En 2002, el ajuste fiscal y monetario forzado por la crisis y las transferencias de ingresos al sector productivo (cortesía de la pesificación, el congelamiento de tarifas y la caída del salario real fruto de un desempleo récord) dejó la inflación en 3% a fin del año, pero, a partir de 2003, la falta de reformas y un creciente populismo monetario y fiscal se consumió los superávits y revivió la inflación, que no paró de crecer desde entonces. En 2016, un enfoque monetario más ortodoxo, con metas de inflación y tipo de cambio administrado, probó ser insuficiente para enfrentar una inflación altamente inercial, en el marco de una postergación del ajuste fiscal y una dolarización de la deuda.
Todos estos planes tuvieron éxitos fugaces para, más tarde o más temprano, terminar jaqueados por inconsistencias fiscales y cambiarias, o por shocks externos para los que no estaban preparados. Sería un error concluir que fracasaron: cumplieron su objetivo de calmar la economía por un tiempo, para darle espacio al gobierno de turno para hacer reformas y alinear sus políticas detrás del objetivo de la estabilidad.
Fin de ciclo
La Argentina necesita lo que en economía se conoce como un cambio de régimen: un conjunto de políticas que logren un cambio radical en el funcionamiento de la economía y que revierta el pesimismo que predomina en todos los ámbitos. Es lo que hizo Alemania para frenar la hiperinflación en 1923, lo que hizo Israel para salir de la inflación y el estancamiento en 1985, y lo que intentaron hacer, a su modo y con éxito desigual, el plan Austral de 1985 y la Convertibilidad de 1991.

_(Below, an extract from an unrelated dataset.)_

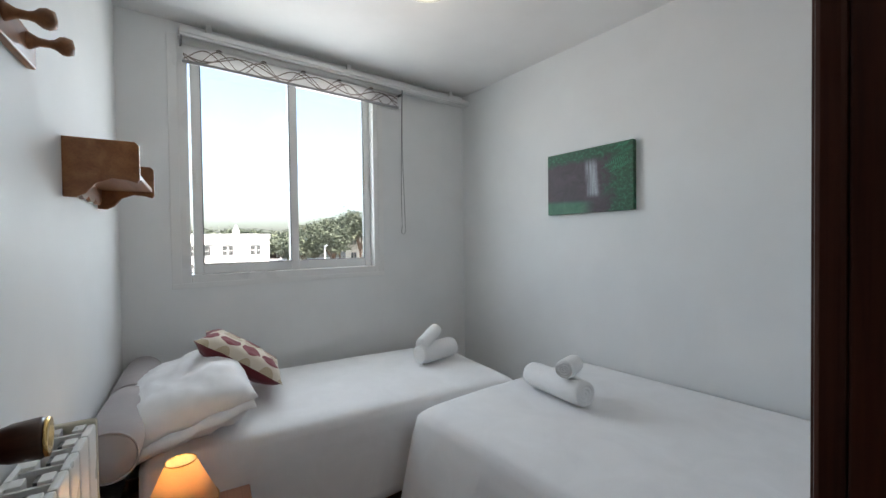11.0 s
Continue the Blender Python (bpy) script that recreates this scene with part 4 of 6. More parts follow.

Probablemente el plan de estabilización de 2024 deba ser un blend de todos los planes anteriores, con consolidación fiscal, programa monetario y financiero ortodoxo, acuerdo de precios y salarios y apertura económica, en un combo realista que mantengan un delicado equilibrio entre equidad y efectividad.
Pero si algo aprendimos de las lecciones de 40 años de planes es que un plan de estabilización es apenas el primer paso hacia la estabilidad.